By the way Somebody;
Do you really believe that Blair was scared that Saudi Jihadies would attack London and that was the reason for stopping the investigations?
I on the other hand am more inclined to believe that the reason was this:

"But on Thursday the attorney general said the investigation was to be stopped, because of doubts over a potential prosecution and on grounds of national security.

It came weeks after reports that the Saudis were threatening to pull out of a deal to buy 72 Eurofighter jets from BAE and deal with France instead."

Posted by: Pirouz_2 | Jan 6 2014 20:40 utc | 53

52) Sure, Blair and his ambassador would have wanted to shut the investigation down no matter what and the threats were the only reason they could possibly justify it. So after all, Bandar's threats might have been an invention. Their accounts are more credible though than the unnamed officials reporting Bandar's threats to Putin.

51) That is a fallacy, poor people do not fight. Revolutions start when people feel things are getting better. Any decent trade union will organize strikes when the economy is up, and offer concessions in a downturn. So let's hope Saudi payments will contribute to the monarchy's downfall.

Posted by: somebody | Jan 6 2014 21:37 utc | 54

When was it that Germany went through the most uncertain times and experienced the greatest political instability? When was that the German communist party had its highest vote?

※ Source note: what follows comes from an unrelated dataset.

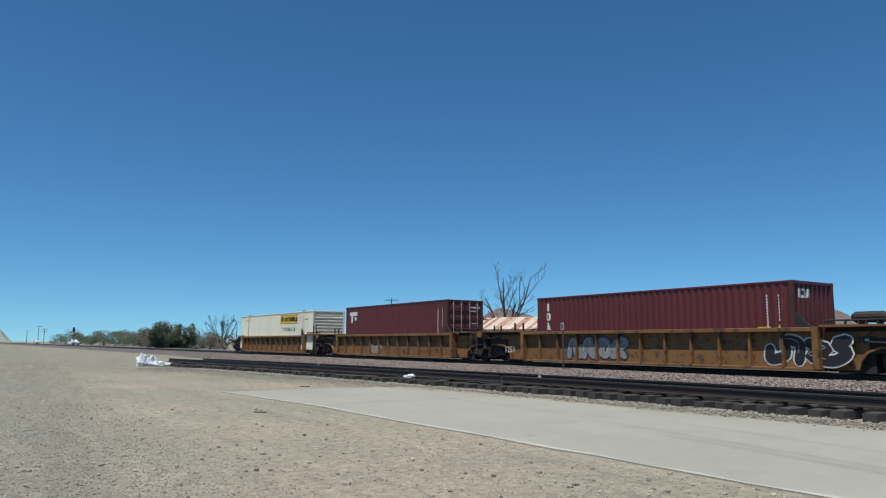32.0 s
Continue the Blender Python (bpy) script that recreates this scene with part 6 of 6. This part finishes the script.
bare_tree(-77.9, 63.1, [(-0.30, 0.1, 8.6, 2.0), (0.42, -0.1, 9.2, 1.9), (-0.10, 0.3, 8.2, 2.1), (-0.75, -0.2, 6.6, 1.8), (0.12, 0.2, 6.0, 2.0), (0.30, 0.3, 5.2, 2.1)], 0.20, 3, 5, "large leafless tree with forked stems behind the line")
bare_tree(-79.6, 62.2, [(-0.9, 0.1, 4.6, 0), (-0.6, -0.2, 5.2, 0), (-0.3, 0.3, 4.8, 0), (0.1, -0.2, 4.6, 0), (0.4, 0.2, 4.6, 0), (0.8, 0.0, 4.2, 0), (-1.2, 0.2, 3.8, 0)], 0.07, 2, 23, "leafless thicket of grey twigs behind the line")
bare_tree(-129.2, 39.6, [(q * 0.2 - 1.0, 0.3 * ((q * 7) % 5 - 2), 4.9 - 0.16 * abs(q - 5), 0.9 + 0.1 * (q % 3)) for q in range(11)], 0.10, 3, 21, "small leafless tree beyond the line")
for i, (bx, by, bw, bh, bm_, nn) in enumerate(((-81.5, 61.2, 6.0, 4.6, DRYSCRUB, 2600), (-77.5, 65.0, 6.5, 4.8, DRYSCRUB, 2600), (-128.6, 29.6, 5.6, 5.0, LEAF, 5200), (-131.0, 31.5, 6.0, 4.2, LEAF, 5000), (-132, 33.8, 4.4, 5.2, LEAF, 2600),
                                               (-150, 33.0, 8, 3.9, DRYSCRUB, 3000), (-160, 36.5, 9, 3.2, DRYSCRUB, 2600), (-176, 35.6, 10, 3.8, SCRUB, 3500), (-192, 38.5, 11, 4.0, SCRUB, 3500), (-210, 40.5, 12, 4.2, SCRUB, 3600), (-228, 39.0, 13, 4.4, SCRUB, 3600), (-246, 38.5, 14, 5.0, LEAF, 4200),
                                               (-262, 37.5, 14, 4.8, LEAF, 4200), (-280, 36.0, 14, 4.0, LEAF, 4000), (-300, 34.0, 12, 3.4, LEAF, 3000), (-143, 40.5, 7, 3.4, SCRUB, 2200), (-121, 37.5, 6, 2.6, DRYSCRUB, 1800), (-126, 36.5, 5, 2.8, SCRUB, 1800))):
    bush("shrub" if bh < 4.9 else "shade_tree", bx, by, bw * 0.7, bw, bh * 1.12, bm_, nn, 30 + i, "bushy olive green tree beyond the line" if bm_ is LEAF else ("brown leafless scrub beyond the line" if bm_ is DRYSCRUB else "olive green desert scrub beside the line"), True, "scrub")

POLEWOOD = surface("pole_wood", (98, 84, 72), 0.95, 0, 0.2, 10.0, (70, 58, 50))


def pole(x, y, h, yaw, arms, r=0.14):
    root = thing("utility_pole", "weathered wooden utility pole with crossarms", "utility pole", pose(x, y, 0, 0, 0, yaw), group="utility poles")
    part("pole", Shape().tube((0, 0, -0.1), (0, 0, h), r, r * 0.7, 8), POLEWOOD, root)
    for k in range(arms):
        z = h - 0.35 - 0.9 * k
        arm = part("crossarm", Shape().box(-1.25, 1.25, -0.06, 0.06, z - 0.06, z + 0.06, 0.01), POLEWOOD, root)
        for q in (-1.1, -0.5, 0.5, 1.1):
            part("insulator", shared("insulator", lambda s: s.tube((0, 0, 0), (0, 0, 0.16), 0.05, 0.03, 6)), surface("insulator_glass", (70, 80, 80), 0.3, 0, 0.1, 5.0), arm, at=pose(q, 0, z + 0.06))


pole(-112.7, 64.7, 9.2, 35, 2)
pole(-153.5, 111.9, 9.5, 30, 2)
pole(-398.6, 33.5, 8.6, 80, 1)
pole(-360.0, 32.5, 6.8, 80, 2)
pole(-430.0, 31.0, 7.0, 80, 0)
pole(-173.5, 47.7, 3.7, 40, 0)

ROOF = surface("rusty_sheet_iron", (196, 158, 134), 0.7, 0.1, 0.15, 2.0, (150, 92, 66), (120, 66, 44), False, 0.1, 20.0, 0.9, 0.5)
ROOFPALE = surface("pale_sheet_iron", (222, 204, 186), 0.6, 0.1, 0.12, 2.0, (176, 122, 92), None, False, 0.1, 20.0, 0.8)
STUCCO = surface("grey_stucco", (196, 192, 186), 0.9, 0, 0.1, 3.0, (160, 152, 144))


def shed():
    yaw = math.degrees(math.atan2(0.327, 0.945))
    root = thing("long_shed", "long low shed with a rusty patchwork sheet-iron roof", "building", pose(-71.6, 64.4, 0, 0, 0, yaw))
    hl, hw, ez, rz = 9.3, 3.6, 3.15, 4.7
    for sy in (-1, 1):
        part("wall", Shape().box(-hl, hl, sy * (hw - 0.1) - 0.1, sy * (hw - 0.1) + 0.1, 0, ez), STUCCO, root)
    for sx in (-1, 1):
        part("gable_wall", Shape().prism([(-hw + 0.2, 0), (hw - 0.2, 0), (hw - 0.2, ez), (0, rz - 0.12), (-hw + 0.2, ez)], sx * (hl - 0.1) - 0.1, sx * (hl - 0.1) + 0.1), STUCCO, root)
    g = random.Random(2)
    n = 34
    w = (2 * hl + 0.8) / n
    for sy in (-1, 1):
        for i in range(n):
            x0 = -hl - 0.4 + i * w
            lift = g.uniform(0, 0.03)
            s = Shape()
            a, b = (0, rz + 0.05 + lift), (sy * (hw + 0.45), ez - 0.12 + lift)
            k = 6
            for j in range(k + 1):
                o = 0.03 * (j % 2)
                q = x0 + (w - 0.01) * j / k
                s.v += [(q, a[0], a[1] + o), (q, b[0], b[1] + o)]
            s.f = [(2 * j, 2 * j + 2, 2 * j + 3, 2 * j + 1) for j in range(k)]
            part("roof_sheet", s, ROOFPALE if g.random() < 0.45 else ROOF, root)
    part("door", Shape().box(-2.0, -1.0, -hw - 0.03, -hw + 0.0, 0, 2.05), surface("shed_door", (92, 84, 78), 0.8, 0, 0.1, 5.0), root)
    for q in (-6.0, 3.0, 6.0):
        wd = part("window", Shape().box(q - 0.5, q + 0.5, -hw - 0.02, -hw + 0.0, 1.0, 2.0), surface("shed_window_glass", (52, 58, 64), 0.15, 0, 0.1, 5.0), root)
        part("frame", Shape().box(q - 0.58, q + 0.58, -hw - 0.05, -hw - 0.02, 0.92, 1.0).box(q - 0.58, q + 0.58, -hw - 0.05, -hw - 0.02, 2.0, 2.08).box(q - 0.58, q - 0.5, -hw - 0.05, -hw - 0.02, 1.0, 2.0).box(q + 0.5, q + 0.58, -hw - 0.05, -hw - 0.02, 1.0, 2.0), WHITE, wd)


shed()


def pickup(x, y, yaw):
    root = thing("parked_pickup", "white pickup truck parked far down the line", "car", pose(x, y, 0, 0, 0, yaw))
    body = surface("white_car_paint", (232, 234, 236), 0.3, 0, 0.03, 4.0)
    part("body", Shape().prism([(-2.7, 0.45), (2.7, 0.45), (2.75, 0.9), (2.6, 1.1), (1.3, 1.15), (0.8, 1.75), (-0.9, 1.78), (-1.0, 1.15), (-2.7, 1.12)], -0.95, 0.95, 1), body, root)
    part("side_window", Shape().prism([(1.05, 1.2), (0.7, 1.66), (-0.8, 1.68), (-0.85, 1.2)], -0.956, 0.956, 1), surface("car_glass", (40, 46, 52), 0.1, 0, 0.05, 4.0), root)
    for q in (-1.7, 1.75):
        for sy in (-1, 1):
            part("wheel", shared("car_wheel", lambda s: s.tube((0, -0.13, 0), (0, 0.13, 0), 0.38, None, 14)), STEELDARK, root, at=pose(q, sy * 0.86, 0.38))


pickup(-257.9, 31.6, 12)
pickup(-418.0, 34.5, 10)


def signal():
    root = thing("railway_signal", "dark railway signal mast with a head beside the line", "signal", pose(-248, 30.3, 0))
    part("mast", Shape().tube((0, 0, 0), (0, 0, 5.4), 0.09, 0.07, 8), STEELDARK, root)
    part("signal_head", Shape().box(-0.25, 0.25, -0.3, 0.3, 4.2, 5.5, 0.05), BLACK, root)
    part("ladder", Shape().box(-0.05, 0.05, 0.2, 0.25, 0, 4.2).box(-0.05, 0.05, 0.45, 0.5, 0, 4.2), STEELDARK, root)


signal()


motions()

Was it at the time of economic prosperity when everything was becoming better? What was the economic situation in France at the time of the revolutions of 1848? Were things getting better or worse economically?
If indeed hungry people would not revolt then revolutions should have happened in USA or Scandinavia rather than in Iran, Russia, China or Cuba.
Employed people are always worried that if they end up in jail and could not show up at work in the morning they may get fired, those who have nothing to lose on the other hand become very dangerous.

Posted by: Pirouz_2 | Jan 7 2014 1:59 utc | 56

"The media is confused in their labelling. Who are the rebels? who are the militants? who are the "Syrians", who are the terrorists? the moderates? the ultraconservatives? the extremists?
No one seems to know who is fighting who in the opposoition and what do they really want?"

I think we are already playing their MSM game by talking about ISIS this, JaN that, and FSA and so forth.

Of course they're all supported by the same cretins, so what is really the difference?

Posted by: guest77 | Jan 8 2014 3:31 utc | 57


I also question Col. Lang's characterization of the Phoenix Program as one that "had as its goal the capture of VC political cadres so that they could be "re-educated." Kill was a fall back position." Please refer to John Stockwell - who ran the Phoenix Program near the end of the war - describe it more succinctly than I ever could:

"The Phoenix Program was created by the CIA and its purpose was to kill..."


The above is serious, but in this case, Col. Lang is pretty funny:

Tariq Aziz, Saddam's foreign minister, was Christian. He may not have been a good Chrsitian, but he nevertheles was Christian by sect...

What exactly is this supposed to mean? And by what measure? I'm certainly curious. I'm sure others are as well.